Rafael Lozano-Hemmer, Pulse Index, 2010, digital microscope, pulsimeter, projectors, computers, custom-made hardware, and software, dimensions variable. Installation view, Museum of Contemporary Art Australia.

Visitors are welcomed to Rafael Lozano-Hemmer’s exhibition by a conveyor belt with a computerized scanner where they are invited to place all sorts of small objects that they can find in their pockets. Once these pass under the scanner, images of the items are then projected on the conveyor belt alongside objects of other participants. Please Empty Your Pockets, 2010, is one of the thirteen artworks in this first solo exhibition of Lozano-Hemmer in Australia, throughout which the artist uses records and repetition of data such as sound and images captured by means of advanced surveillance or biometric technologies.

Most of the pieces on view generate collective and poetic experiences; for example, Microphones, 2008, is an installation of vintage microphones modified to record the voice of a visitor and immediately play the previous person’s contribution, creating a sense of copresence.
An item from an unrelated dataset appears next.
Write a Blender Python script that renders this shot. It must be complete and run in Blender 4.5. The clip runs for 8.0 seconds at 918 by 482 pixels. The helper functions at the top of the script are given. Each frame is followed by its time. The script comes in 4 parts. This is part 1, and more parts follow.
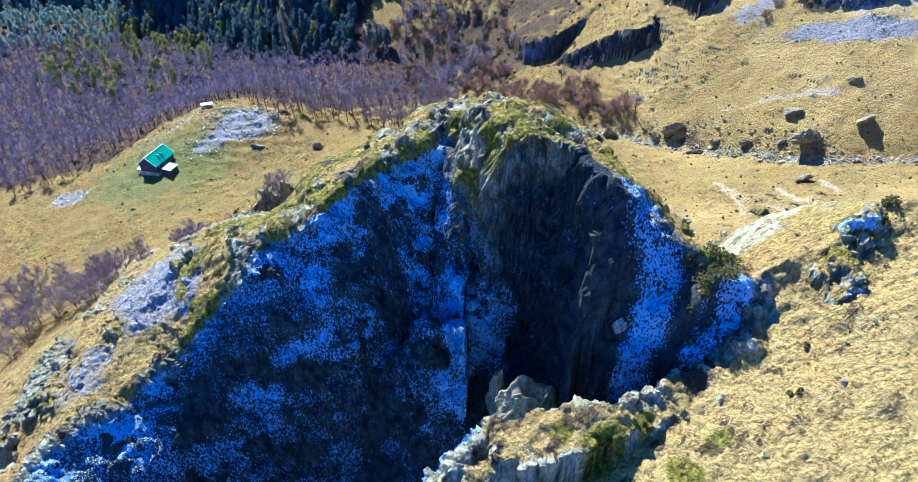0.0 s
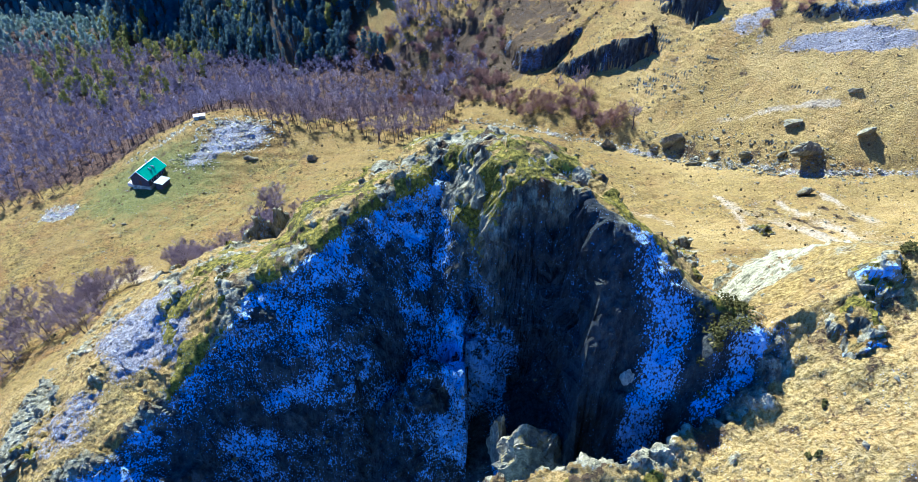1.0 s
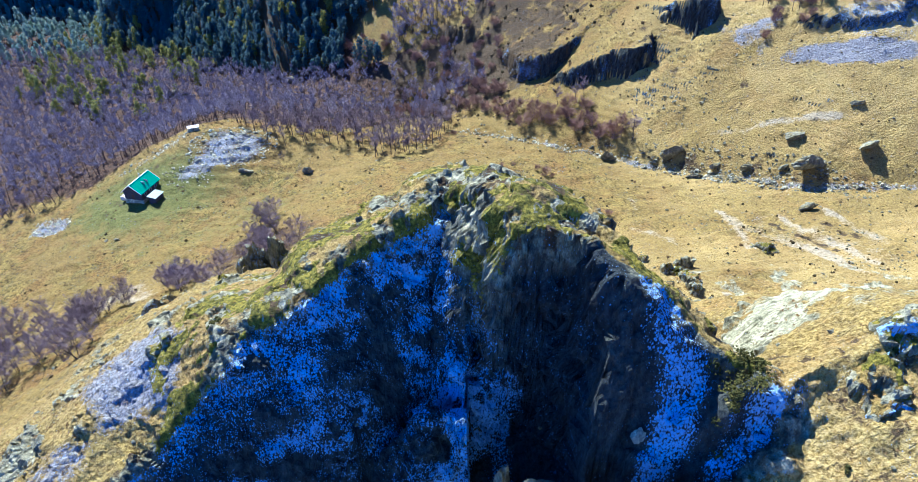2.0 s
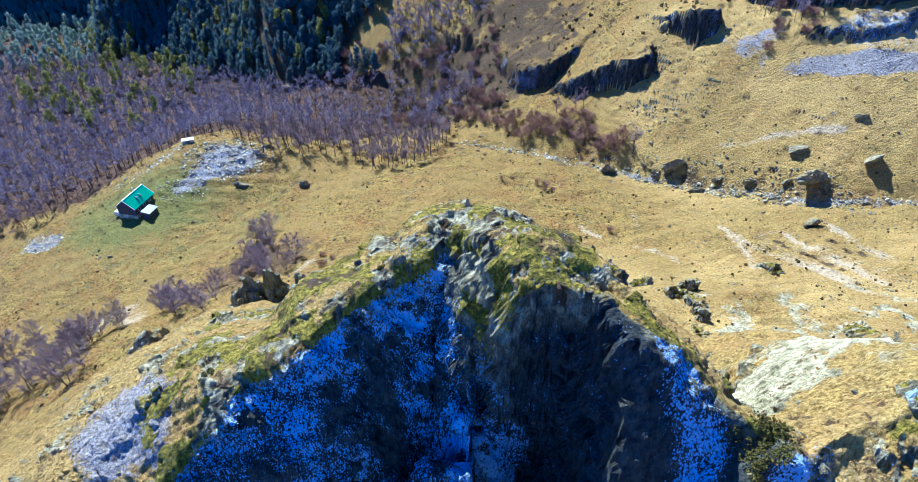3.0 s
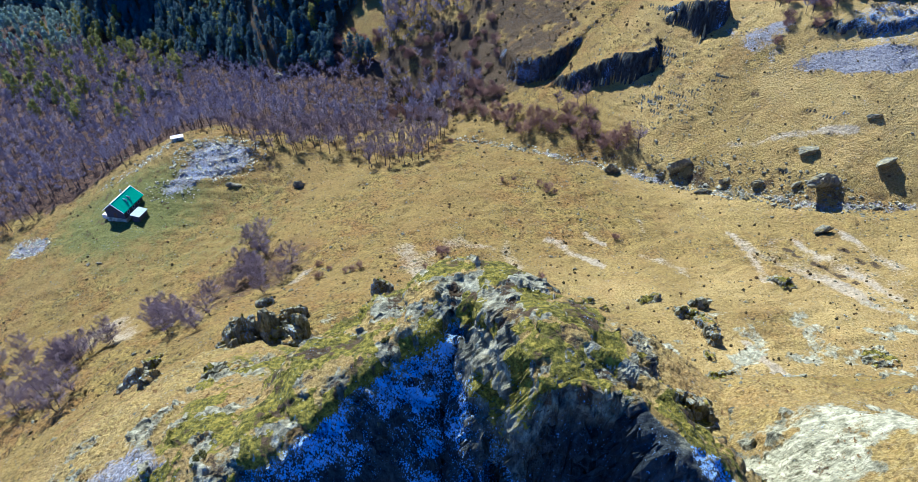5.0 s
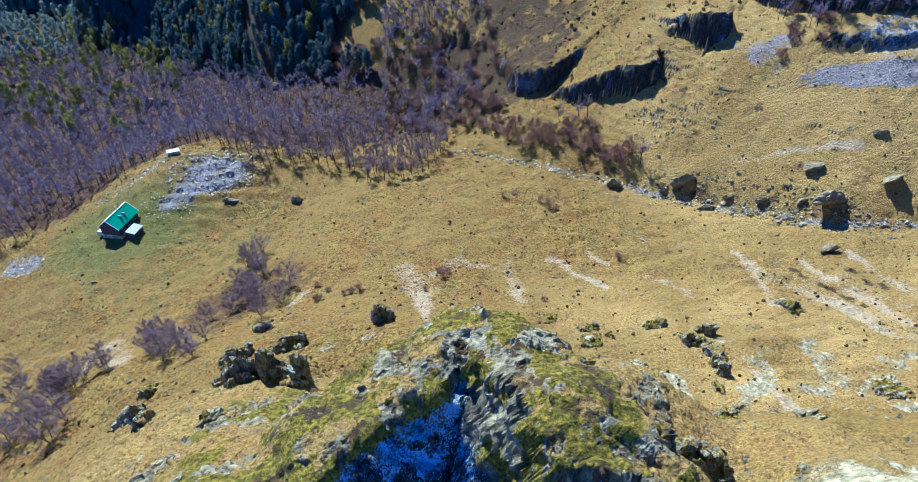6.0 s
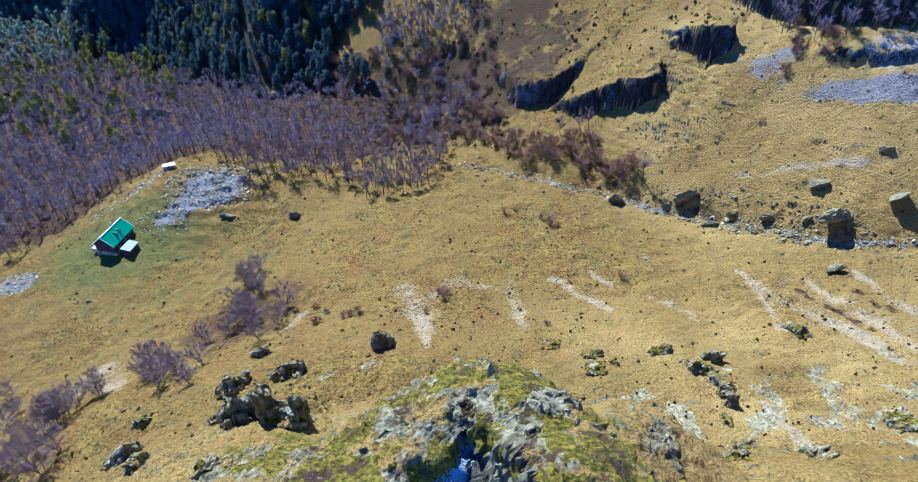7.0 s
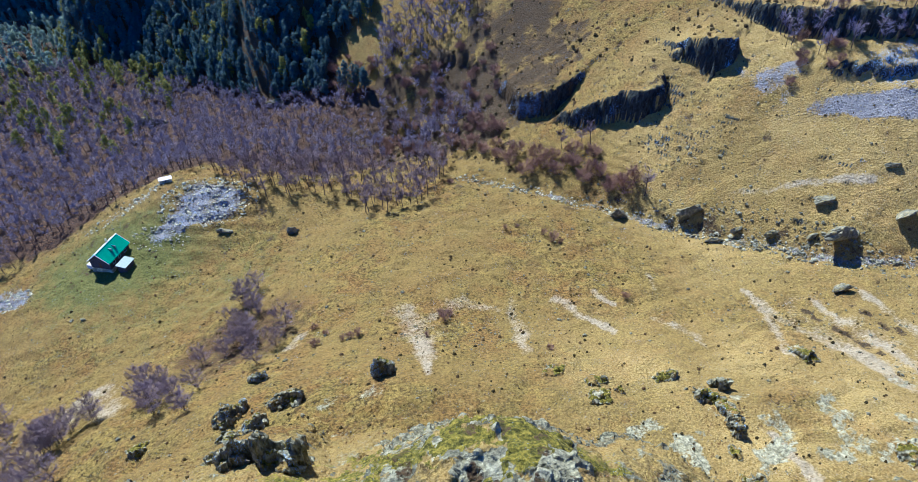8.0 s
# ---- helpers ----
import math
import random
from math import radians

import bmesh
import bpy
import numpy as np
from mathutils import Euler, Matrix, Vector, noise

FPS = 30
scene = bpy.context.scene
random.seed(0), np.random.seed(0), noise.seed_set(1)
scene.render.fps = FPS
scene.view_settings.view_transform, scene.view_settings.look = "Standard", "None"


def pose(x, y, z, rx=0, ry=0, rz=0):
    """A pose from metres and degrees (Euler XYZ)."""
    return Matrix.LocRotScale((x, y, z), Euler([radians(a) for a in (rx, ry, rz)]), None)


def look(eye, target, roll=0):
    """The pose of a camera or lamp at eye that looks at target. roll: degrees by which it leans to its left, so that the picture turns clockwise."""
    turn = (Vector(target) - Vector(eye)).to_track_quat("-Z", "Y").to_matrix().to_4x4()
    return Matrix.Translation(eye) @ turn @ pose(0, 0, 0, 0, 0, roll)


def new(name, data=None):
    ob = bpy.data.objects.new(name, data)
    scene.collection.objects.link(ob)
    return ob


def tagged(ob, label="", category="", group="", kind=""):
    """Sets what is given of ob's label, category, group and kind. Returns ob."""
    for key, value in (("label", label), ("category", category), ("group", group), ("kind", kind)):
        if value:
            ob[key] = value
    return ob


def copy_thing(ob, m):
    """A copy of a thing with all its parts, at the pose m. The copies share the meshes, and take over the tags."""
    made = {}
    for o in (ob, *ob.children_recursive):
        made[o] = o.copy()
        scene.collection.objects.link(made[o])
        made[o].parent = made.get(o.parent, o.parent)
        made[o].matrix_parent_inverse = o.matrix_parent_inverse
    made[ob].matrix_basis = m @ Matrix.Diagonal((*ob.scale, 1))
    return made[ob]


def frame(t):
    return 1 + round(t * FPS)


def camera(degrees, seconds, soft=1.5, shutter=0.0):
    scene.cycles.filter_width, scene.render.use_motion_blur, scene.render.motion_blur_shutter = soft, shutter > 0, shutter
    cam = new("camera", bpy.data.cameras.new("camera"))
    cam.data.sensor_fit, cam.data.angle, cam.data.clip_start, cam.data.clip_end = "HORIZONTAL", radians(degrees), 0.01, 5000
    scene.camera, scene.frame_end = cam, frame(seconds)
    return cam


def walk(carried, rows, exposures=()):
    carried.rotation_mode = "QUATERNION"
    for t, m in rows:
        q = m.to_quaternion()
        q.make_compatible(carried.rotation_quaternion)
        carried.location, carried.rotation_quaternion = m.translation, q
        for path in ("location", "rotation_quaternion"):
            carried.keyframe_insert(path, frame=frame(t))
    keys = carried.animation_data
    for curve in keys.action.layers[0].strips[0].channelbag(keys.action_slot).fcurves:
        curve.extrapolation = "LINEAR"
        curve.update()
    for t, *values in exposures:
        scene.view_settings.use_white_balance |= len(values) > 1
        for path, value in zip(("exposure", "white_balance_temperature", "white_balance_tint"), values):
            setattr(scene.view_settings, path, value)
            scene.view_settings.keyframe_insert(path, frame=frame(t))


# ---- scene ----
# ---- camera and its flight ----
cam = camera(72.2, 8.0, soft=0.6)
METRES, EYE, TILT, LEAN, TURN = 50.0, 100.0, -36.0, 0.0, 0.0
ROWS = [
    (0.0, 0.0, 0.0, 0.0, -0.0, 0.0, -0.0),
    (0.5, -0.0034, 0.03, 0.0482, -0.19, 0.01, 0.18),
    (1.0, -0.0072, 0.0605, 0.0987, -0.37, 0.01, 0.33),
    (1.5, -0.0118, 0.0892, 0.1473, -0.53, 0.01, 0.44),
    (3.0, -0.0304, 0.1856, 0.31, -0.95, -0.0, 0.77),
    (3.5, -0.0369, 0.2142, 0.3577, -1.06, -0.13, 0.84),
    (4.0, -0.0449, 0.2478, 0.4141, -1.19, -1.65, 0.92),
    (5.5, -0.0654, 0.341, 0.5757, -1.52, -2.49, 1.16),
    (6.0, -0.0726, 0.3754, 0.6352, -1.62, -2.49, 1.24),
    (6.5, -0.0788, 0.4057, 0.6879, -1.72, -2.49, 1.28),
    (7.0, -0.085, 0.439, 0.7486, -1.82, -2.51, 1.32),
    (7.5, -0.0899, 0.4695, 0.8003, -1.9, -2.52, 1.37),
    (8.0, -0.0947, 0.5041, 0.8582, -1.97, -2.54, 1.41),
]
walk(cam, [(t, pose(0, 0, EYE, TILT, LEAN, TURN) @ pose(METRES * x, METRES * y, METRES * z, 90 + pitch, roll, yaw)) for t, x, y, z, yaw, pitch, roll in ROWS],
     exposures=[(0.0, 1.92, 3700.0, 10.0), (3.0, 1.74, 3700.0, 10.0), (3.5, 1.69, 3700.0, 11.0), (4.0, 1.57, 3720.0, 11.0), (5.5, 1.38, 3740.0, 11.0), (8.0, 1.30, 3740.0, 11.0)])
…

Lozano-Hemmer’s deployment of new media in this show creates striking forms of relation between art and audience. Pulse Index, 2010, is a particularly affecting installation that depicts an animated skin landscape of visitors’ fingerprints, which have been captured by a sensor equipped with a digital microscope and camera, then projected as a composite that pulses at the pace of participants’ heartbeats. Visitors become the artwork itself: They act as performers improvising sounds, jumping, or making funny movements with their bodies to activate the pieces. In effect, “Recorders” is a site full of technology that functions as the interface for the encounters of art, self, and the kinetic force of collective memory.